----- Material provided

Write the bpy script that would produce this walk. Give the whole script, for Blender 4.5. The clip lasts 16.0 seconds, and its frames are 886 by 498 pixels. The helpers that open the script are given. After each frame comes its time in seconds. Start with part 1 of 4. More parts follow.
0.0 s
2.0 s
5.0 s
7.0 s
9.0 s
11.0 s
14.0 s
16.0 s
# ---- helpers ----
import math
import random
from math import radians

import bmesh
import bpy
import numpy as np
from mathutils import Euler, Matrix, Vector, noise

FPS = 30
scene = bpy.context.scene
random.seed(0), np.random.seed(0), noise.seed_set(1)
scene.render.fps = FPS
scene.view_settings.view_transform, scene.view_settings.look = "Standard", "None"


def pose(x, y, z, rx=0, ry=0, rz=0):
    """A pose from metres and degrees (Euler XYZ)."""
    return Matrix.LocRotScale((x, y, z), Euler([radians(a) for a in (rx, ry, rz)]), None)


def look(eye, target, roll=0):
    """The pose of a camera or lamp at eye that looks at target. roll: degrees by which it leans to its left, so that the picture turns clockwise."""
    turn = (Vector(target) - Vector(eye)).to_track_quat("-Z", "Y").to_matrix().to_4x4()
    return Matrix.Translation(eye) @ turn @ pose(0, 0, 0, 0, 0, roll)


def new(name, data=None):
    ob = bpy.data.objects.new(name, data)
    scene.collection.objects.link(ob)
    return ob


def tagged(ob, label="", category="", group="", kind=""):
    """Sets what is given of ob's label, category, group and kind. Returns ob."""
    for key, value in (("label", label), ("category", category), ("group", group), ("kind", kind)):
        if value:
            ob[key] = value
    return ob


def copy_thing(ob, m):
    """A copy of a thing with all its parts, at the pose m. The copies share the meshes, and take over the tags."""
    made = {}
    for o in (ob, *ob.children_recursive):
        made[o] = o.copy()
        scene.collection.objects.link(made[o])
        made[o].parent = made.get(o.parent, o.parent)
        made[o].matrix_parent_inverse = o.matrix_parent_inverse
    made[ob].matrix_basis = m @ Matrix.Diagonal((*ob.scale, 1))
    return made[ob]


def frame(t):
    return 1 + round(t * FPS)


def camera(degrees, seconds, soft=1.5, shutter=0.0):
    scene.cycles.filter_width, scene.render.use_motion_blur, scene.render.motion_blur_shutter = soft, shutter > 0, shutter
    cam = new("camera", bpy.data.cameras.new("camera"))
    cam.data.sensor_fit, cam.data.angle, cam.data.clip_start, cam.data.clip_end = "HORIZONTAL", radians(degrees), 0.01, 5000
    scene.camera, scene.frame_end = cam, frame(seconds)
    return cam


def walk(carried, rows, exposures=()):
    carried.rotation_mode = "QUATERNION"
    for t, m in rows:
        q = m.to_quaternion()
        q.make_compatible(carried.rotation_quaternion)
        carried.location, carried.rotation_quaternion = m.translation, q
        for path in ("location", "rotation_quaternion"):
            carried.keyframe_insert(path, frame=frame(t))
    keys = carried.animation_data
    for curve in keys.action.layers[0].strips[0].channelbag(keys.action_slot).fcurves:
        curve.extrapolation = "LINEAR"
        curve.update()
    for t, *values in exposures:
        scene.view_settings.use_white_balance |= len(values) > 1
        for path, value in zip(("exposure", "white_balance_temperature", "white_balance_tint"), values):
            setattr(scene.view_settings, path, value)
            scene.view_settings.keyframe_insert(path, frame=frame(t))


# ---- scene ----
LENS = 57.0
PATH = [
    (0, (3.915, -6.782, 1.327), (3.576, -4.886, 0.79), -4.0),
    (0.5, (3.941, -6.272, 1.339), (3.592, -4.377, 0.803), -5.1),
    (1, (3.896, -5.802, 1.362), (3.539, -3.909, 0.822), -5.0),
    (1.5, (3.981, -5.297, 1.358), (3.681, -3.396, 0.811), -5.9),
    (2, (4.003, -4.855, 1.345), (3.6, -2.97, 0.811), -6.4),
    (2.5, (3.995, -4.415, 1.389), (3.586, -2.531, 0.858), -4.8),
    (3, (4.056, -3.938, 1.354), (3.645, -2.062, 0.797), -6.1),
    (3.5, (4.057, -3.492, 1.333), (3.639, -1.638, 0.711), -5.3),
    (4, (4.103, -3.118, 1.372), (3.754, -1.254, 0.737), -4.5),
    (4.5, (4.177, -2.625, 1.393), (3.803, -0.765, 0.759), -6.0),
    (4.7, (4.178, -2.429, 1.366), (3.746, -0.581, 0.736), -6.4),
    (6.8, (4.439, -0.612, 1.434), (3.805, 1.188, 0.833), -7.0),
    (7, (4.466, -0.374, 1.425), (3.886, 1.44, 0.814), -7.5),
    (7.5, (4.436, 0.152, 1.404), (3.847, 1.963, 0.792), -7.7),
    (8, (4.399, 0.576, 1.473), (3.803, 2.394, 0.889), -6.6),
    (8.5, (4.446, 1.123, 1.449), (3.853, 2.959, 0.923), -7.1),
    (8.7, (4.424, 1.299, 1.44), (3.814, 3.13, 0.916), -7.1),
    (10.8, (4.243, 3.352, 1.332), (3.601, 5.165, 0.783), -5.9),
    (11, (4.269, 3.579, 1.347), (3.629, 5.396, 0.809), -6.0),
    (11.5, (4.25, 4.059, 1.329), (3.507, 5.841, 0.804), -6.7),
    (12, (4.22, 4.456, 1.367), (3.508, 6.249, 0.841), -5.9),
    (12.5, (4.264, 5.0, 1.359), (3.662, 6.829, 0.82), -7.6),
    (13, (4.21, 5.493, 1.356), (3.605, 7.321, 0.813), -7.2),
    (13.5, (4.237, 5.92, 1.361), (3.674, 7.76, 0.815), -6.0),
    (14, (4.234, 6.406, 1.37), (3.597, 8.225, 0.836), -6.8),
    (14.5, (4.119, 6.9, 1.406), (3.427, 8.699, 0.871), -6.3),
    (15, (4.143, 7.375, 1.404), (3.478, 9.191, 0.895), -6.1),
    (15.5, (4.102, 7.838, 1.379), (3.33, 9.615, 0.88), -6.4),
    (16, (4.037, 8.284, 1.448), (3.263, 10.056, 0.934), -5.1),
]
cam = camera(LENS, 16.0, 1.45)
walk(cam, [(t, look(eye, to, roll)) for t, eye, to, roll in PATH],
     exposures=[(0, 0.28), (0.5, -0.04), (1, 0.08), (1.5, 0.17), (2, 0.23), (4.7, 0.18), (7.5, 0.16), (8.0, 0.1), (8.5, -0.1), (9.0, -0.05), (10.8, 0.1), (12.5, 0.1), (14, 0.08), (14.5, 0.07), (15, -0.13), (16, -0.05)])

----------

### Requirement
Retype, in the same exact form, the lines of the material above from the line holding "scene.collection.objects.link(ob)" through the line holding "q = m.to_quaternion()".

### Output
    scene.collection.objects.link(ob)
    return ob


def tagged(ob, label="", category="", group="", kind=""):
    """Sets what is given of ob's label, category, group and kind. Returns ob."""
    for key, value in (("label", label), ("category", category), ("group", group), ("kind", kind)):
        if value:
            ob[key] = value
    return ob


def copy_thing(ob, m):
    """A copy of a thing with all its parts, at the pose m. The copies share the meshes, and take over the tags."""
    made = {}
    for o in (ob, *ob.children_recursive):
        made[o] = o.copy()
        scene.collection.objects.link(made[o])
        made[o].parent = made.get(o.parent, o.parent)
        made[o].matrix_parent_inverse = o.matrix_parent_inverse
    made[ob].matrix_basis = m @ Matrix.Diagonal((*ob.scale, 1))
    return made[ob]


def frame(t):
    return 1 + round(t * FPS)


def camera(degrees, seconds, soft=1.5, shutter=0.0):
    scene.cycles.filter_width, scene.render.use_motion_blur, scene.render.motion_blur_shutter = soft, shutter > 0, shutter
    cam = new("camera", bpy.data.cameras.new("camera"))
    cam.data.sensor_fit, cam.data.angle, cam.data.clip_start, cam.data.clip_end = "HORIZONTAL", radians(degrees), 0.01, 5000
    scene.camera, scene.frame_end = cam, frame(seconds)
    return cam


def walk(carried, rows, exposures=()):
    carried.rotation_mode = "QUATERNION"
    for t, m in rows:
        q = m.to_quaternion()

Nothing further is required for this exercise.